Here are my current setting:

Contrast = 0 (I thought I read somewhere that reducing this to -2 can help, but I can't remember).
Sharpness = +2
Saturation = +1
Color tone = 0

I'll add a couple of sample photos for you to look at. Let me know what you think. I've been searching the site, but haven't come up with anything yet. Thanks.

Mike

Dermit
16th of October 2007 (Tue), 15:09
The one on the left looks like blown highlights but the one on the right looks fine to me. If you shoot in RAW then those contrast/staruation/etc. setting mean nothing so don't sweat it. Also if you shoot in RAW you can recover some blown highlights if they are not way out. If you shoot in jpg only then that info is gone.
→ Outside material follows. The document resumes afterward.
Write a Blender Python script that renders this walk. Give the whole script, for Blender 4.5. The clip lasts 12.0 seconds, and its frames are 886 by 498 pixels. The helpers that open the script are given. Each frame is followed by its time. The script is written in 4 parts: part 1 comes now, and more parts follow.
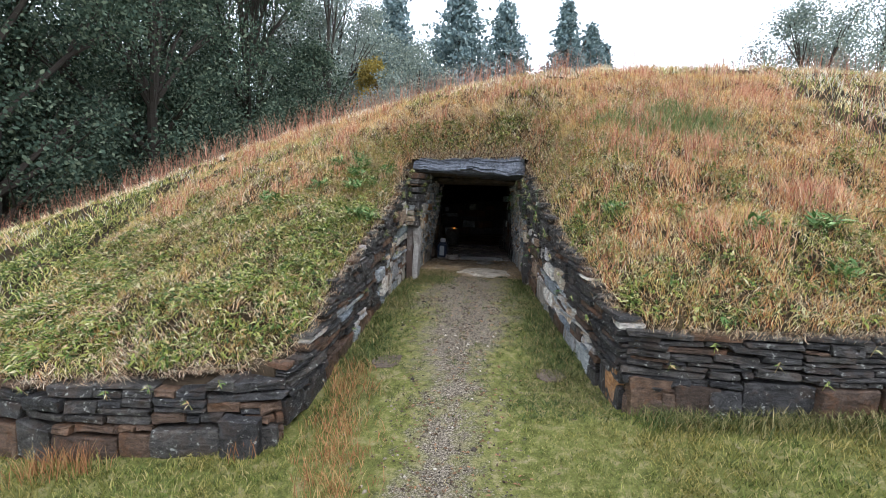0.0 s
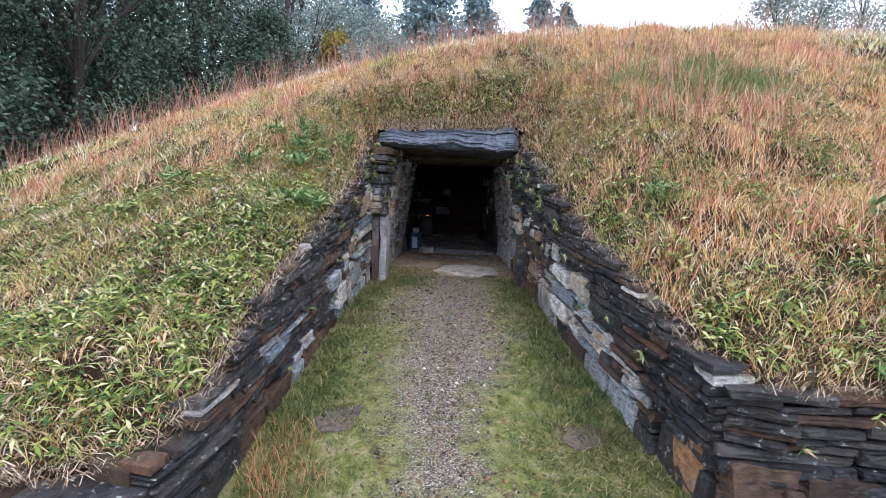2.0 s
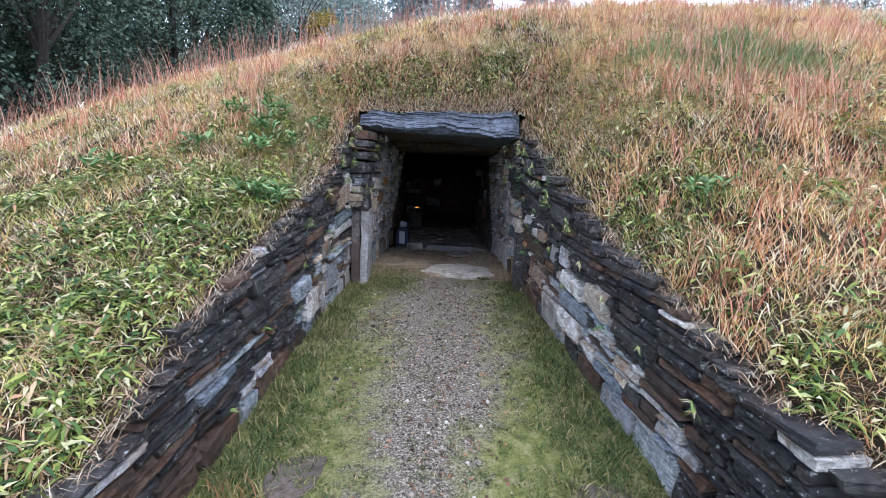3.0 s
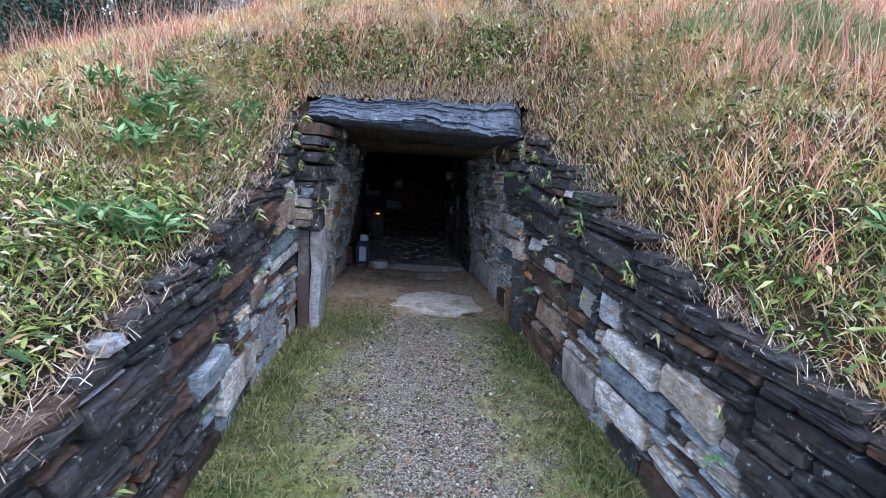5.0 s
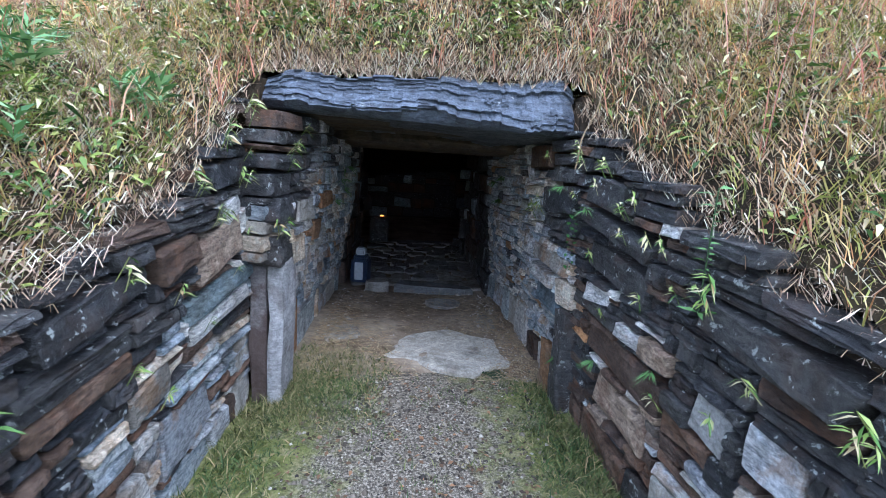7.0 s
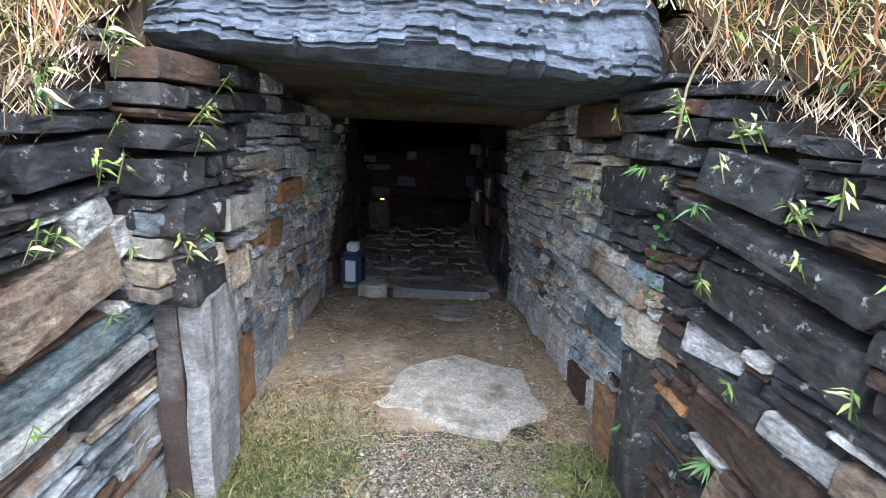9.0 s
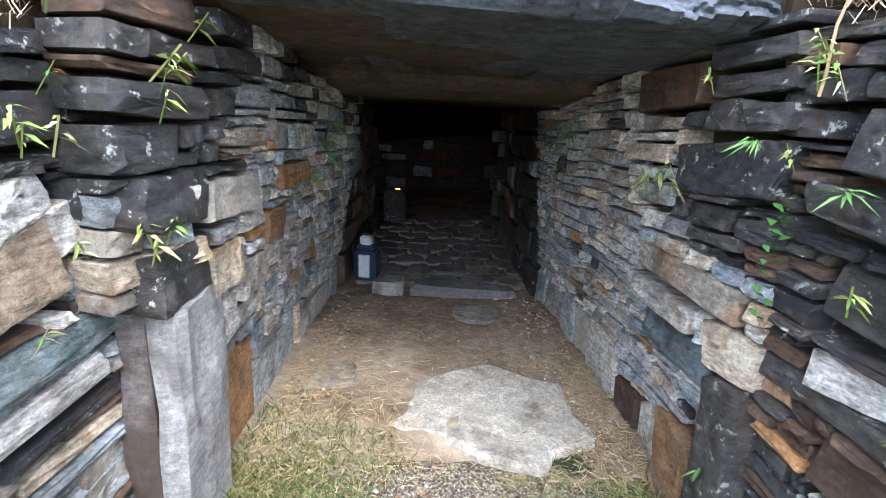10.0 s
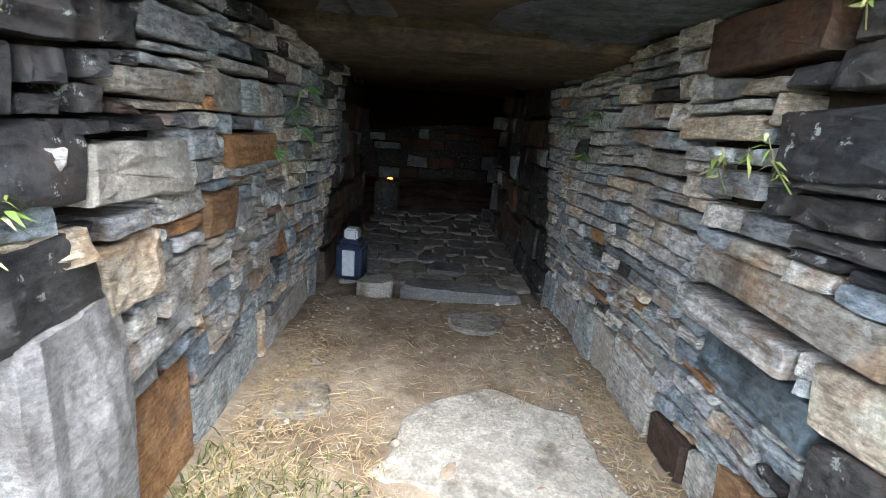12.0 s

For me, my first few shots I always evaluate the histogram and see where trouble might be and adjust accordingly, then still shoot in RAW only since I have rescued many shots that otherwise would ahve been in the recycle had I not. (I shoot sports, theater, portrait on location and weddings).

dekalbSTEEL
16th of October 2007 (Tue), 20:05
There are stickies in the sports subforum with tons of advice on shooting sports

http://photography-on-the.net/forum/showthread.php?t=135417

mblanton
16th of October 2007 (Tue), 20:48
The one on the left looks like blown highlights but the one on the right looks fine to me. If you shoot in RAW then those contrast/staruation/etc. setting mean nothing so don't sweat it. Also if you shoot in RAW you can recover some blown highlights if they are not way out. If you shoot in jpg only then that info is gone. For me, my first few shots I always evaluate the histogram and see where trouble might be and adjust accordingly, then still shoot in RAW only since I have rescued many shots that otherwise would ahve been in the recycle had I not. (I shoot sports, theater, portrait on location and weddings).

For my situation shooting RAW is not practical. If I'm taking a portrait or doing landscape work, I'll shoot RAW, but for football my camera barely keeps up when I'm shooting jpegs. I'll keep looking for info about the contrast setting. Thanks.